=== INFORMATION PROVIDED ===

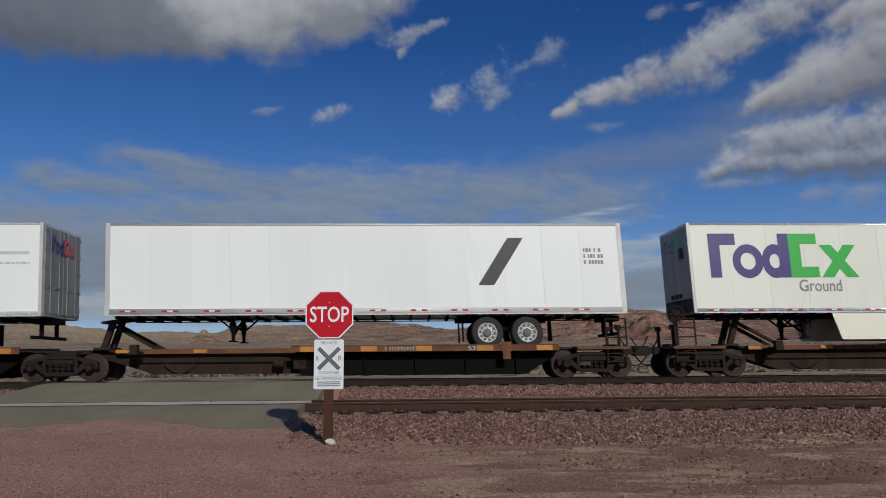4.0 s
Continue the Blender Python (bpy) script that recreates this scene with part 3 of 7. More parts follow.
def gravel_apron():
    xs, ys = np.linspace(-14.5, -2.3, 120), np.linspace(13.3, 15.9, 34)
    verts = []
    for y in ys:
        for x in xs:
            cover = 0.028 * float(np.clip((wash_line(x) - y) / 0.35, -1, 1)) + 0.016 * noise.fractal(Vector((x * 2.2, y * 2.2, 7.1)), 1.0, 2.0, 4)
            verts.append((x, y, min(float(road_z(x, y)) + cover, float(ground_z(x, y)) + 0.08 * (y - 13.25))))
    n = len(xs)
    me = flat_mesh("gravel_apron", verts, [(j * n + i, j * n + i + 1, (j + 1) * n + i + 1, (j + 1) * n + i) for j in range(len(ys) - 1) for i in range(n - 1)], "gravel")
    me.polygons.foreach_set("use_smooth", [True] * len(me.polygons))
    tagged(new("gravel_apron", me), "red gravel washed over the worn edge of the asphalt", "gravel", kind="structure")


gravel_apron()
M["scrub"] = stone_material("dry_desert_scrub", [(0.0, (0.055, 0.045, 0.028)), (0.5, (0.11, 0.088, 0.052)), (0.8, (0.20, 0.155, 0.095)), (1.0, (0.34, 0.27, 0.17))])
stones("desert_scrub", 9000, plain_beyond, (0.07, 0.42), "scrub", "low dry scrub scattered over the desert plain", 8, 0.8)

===

Set down the complete material exactly, but do not include the images.

4.0 s
Continue the Blender Python (bpy) script that recreates this scene with part 3 of 7. More parts follow.
def gravel_apron():
    xs, ys = np.linspace(-14.5, -2.3, 120), np.linspace(13.3, 15.9, 34)
    verts = []
    for y in ys:
        for x in xs:
            cover = 0.028 * float(np.clip((wash_line(x) - y) / 0.35, -1, 1)) + 0.016 * noise.fractal(Vector((x * 2.2, y * 2.2, 7.1)), 1.0, 2.0, 4)
            verts.append((x, y, min(float(road_z(x, y)) + cover, float(ground_z(x, y)) + 0.08 * (y - 13.25))))
    n = len(xs)
    me = flat_mesh("gravel_apron", verts, [(j * n + i, j * n + i + 1, (j + 1) * n + i + 1, (j + 1) * n + i) for j in range(len(ys) - 1) for i in range(n - 1)], "gravel")
    me.polygons.foreach_set("use_smooth", [True] * len(me.polygons))
    tagged(new("gravel_apron", me), "red gravel washed over the worn edge of the asphalt", "gravel", kind="structure")


gravel_apron()
M["scrub"] = stone_material("dry_desert_scrub", [(0.0, (0.055, 0.045, 0.028)), (0.5, (0.11, 0.088, 0.052)), (0.8, (0.20, 0.155, 0.095)), (1.0, (0.34, 0.27, 0.17))])
stones("desert_scrub", 9000, plain_beyond, (0.07, 0.42), "scrub", "low dry scrub scattered over the desert plain", 8, 0.8)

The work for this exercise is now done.